*Task directions*
Your task is to copy a single run of lines that starts at the line with "Continue the Blender" and stops at the line with "0.2, 0.03, 0.6)", keeping both ends. Copy nothing else.

*Source excerpt*
____________

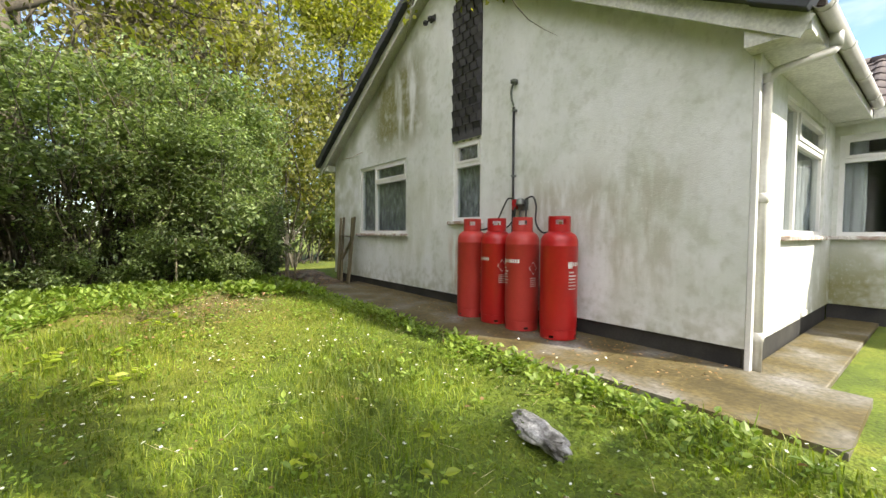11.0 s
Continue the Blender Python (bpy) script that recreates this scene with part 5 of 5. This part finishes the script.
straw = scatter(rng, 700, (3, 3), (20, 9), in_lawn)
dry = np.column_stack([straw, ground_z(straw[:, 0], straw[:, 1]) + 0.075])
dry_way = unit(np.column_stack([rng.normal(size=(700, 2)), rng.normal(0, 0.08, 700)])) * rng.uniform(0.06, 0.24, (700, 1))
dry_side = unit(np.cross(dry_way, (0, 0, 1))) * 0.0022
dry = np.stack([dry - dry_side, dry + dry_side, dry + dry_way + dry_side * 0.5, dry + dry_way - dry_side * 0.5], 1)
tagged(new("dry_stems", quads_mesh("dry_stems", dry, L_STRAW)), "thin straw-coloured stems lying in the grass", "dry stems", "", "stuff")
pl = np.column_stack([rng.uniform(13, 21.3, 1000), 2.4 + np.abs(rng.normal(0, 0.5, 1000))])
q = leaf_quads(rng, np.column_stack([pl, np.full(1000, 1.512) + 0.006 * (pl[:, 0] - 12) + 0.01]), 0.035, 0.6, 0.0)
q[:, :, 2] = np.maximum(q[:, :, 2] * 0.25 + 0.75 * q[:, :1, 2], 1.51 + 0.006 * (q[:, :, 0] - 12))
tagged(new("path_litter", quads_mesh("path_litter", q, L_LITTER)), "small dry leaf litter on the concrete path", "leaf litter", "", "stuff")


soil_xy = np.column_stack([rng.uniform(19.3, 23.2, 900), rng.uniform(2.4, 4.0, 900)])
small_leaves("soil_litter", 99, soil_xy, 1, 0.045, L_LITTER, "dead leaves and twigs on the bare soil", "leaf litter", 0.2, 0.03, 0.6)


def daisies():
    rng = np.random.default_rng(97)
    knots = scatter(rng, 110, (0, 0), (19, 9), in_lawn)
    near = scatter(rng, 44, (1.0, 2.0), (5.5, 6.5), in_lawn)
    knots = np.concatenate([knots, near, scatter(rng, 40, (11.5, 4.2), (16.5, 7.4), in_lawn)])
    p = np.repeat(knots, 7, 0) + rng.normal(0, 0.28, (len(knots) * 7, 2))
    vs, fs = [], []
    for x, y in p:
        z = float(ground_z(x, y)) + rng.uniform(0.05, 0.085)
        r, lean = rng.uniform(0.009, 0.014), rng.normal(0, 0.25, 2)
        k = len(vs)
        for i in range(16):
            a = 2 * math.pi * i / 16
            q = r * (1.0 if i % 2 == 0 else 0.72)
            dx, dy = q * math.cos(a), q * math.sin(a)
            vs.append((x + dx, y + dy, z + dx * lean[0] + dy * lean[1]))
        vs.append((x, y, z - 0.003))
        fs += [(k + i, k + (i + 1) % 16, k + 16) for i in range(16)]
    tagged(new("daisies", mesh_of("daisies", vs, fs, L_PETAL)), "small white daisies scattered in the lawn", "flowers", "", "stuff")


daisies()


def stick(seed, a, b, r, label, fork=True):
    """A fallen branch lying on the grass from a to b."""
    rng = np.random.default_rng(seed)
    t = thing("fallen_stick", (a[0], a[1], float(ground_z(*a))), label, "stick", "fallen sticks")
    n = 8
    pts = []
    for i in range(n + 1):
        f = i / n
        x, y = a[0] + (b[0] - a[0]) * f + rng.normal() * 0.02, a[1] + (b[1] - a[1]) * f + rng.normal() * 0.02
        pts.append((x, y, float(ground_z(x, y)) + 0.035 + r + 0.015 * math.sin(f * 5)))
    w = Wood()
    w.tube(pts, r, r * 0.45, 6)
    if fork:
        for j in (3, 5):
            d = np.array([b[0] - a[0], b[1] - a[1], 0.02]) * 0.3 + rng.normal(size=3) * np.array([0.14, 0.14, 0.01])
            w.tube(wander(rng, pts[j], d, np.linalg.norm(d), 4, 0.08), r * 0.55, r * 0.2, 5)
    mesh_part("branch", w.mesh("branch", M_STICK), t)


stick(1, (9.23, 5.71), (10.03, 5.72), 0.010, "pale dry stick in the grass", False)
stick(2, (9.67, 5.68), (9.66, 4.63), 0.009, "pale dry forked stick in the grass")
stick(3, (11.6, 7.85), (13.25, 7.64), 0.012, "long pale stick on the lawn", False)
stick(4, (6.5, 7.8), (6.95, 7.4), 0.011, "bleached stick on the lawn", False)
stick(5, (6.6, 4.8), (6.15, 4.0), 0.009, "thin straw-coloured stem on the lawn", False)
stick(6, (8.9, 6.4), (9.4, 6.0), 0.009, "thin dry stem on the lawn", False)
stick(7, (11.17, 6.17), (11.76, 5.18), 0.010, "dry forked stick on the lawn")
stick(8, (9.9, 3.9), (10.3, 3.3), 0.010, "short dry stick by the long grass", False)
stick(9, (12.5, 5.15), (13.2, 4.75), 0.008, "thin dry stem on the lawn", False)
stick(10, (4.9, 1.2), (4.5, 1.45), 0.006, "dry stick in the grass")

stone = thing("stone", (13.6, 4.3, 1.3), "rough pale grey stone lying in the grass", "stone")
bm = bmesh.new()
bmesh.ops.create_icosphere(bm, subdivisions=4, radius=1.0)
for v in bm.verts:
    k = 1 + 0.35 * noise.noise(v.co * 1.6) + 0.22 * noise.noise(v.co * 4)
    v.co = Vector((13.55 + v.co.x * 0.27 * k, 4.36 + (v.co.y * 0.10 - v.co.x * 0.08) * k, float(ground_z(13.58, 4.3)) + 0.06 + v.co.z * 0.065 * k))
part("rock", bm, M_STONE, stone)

____________

*Expected answer*
Continue the Blender Python (bpy) script that recreates this scene with part 5 of 5. This part finishes the script.
straw = scatter(rng, 700, (3, 3), (20, 9), in_lawn)
dry = np.column_stack([straw, ground_z(straw[:, 0], straw[:, 1]) + 0.075])
dry_way = unit(np.column_stack([rng.normal(size=(700, 2)), rng.normal(0, 0.08, 700)])) * rng.uniform(0.06, 0.24, (700, 1))
dry_side = unit(np.cross(dry_way, (0, 0, 1))) * 0.0022
dry = np.stack([dry - dry_side, dry + dry_side, dry + dry_way + dry_side * 0.5, dry + dry_way - dry_side * 0.5], 1)
tagged(new("dry_stems", quads_mesh("dry_stems", dry, L_STRAW)), "thin straw-coloured stems lying in the grass", "dry stems", "", "stuff")
pl = np.column_stack([rng.uniform(13, 21.3, 1000), 2.4 + np.abs(rng.normal(0, 0.5, 1000))])
q = leaf_quads(rng, np.column_stack([pl, np.full(1000, 1.512) + 0.006 * (pl[:, 0] - 12) + 0.01]), 0.035, 0.6, 0.0)
q[:, :, 2] = np.maximum(q[:, :, 2] * 0.25 + 0.75 * q[:, :1, 2], 1.51 + 0.006 * (q[:, :, 0] - 12))
tagged(new("path_litter", quads_mesh("path_litter", q, L_LITTER)), "small dry leaf litter on the concrete path", "leaf litter", "", "stuff")


soil_xy = np.column_stack([rng.uniform(19.3, 23.2, 900), rng.uniform(2.4, 4.0, 900)])
small_leaves("soil_litter", 99, soil_xy, 1, 0.045, L_LITTER, "dead leaves and twigs on the bare soil", "leaf litter", 0.2, 0.03, 0.6)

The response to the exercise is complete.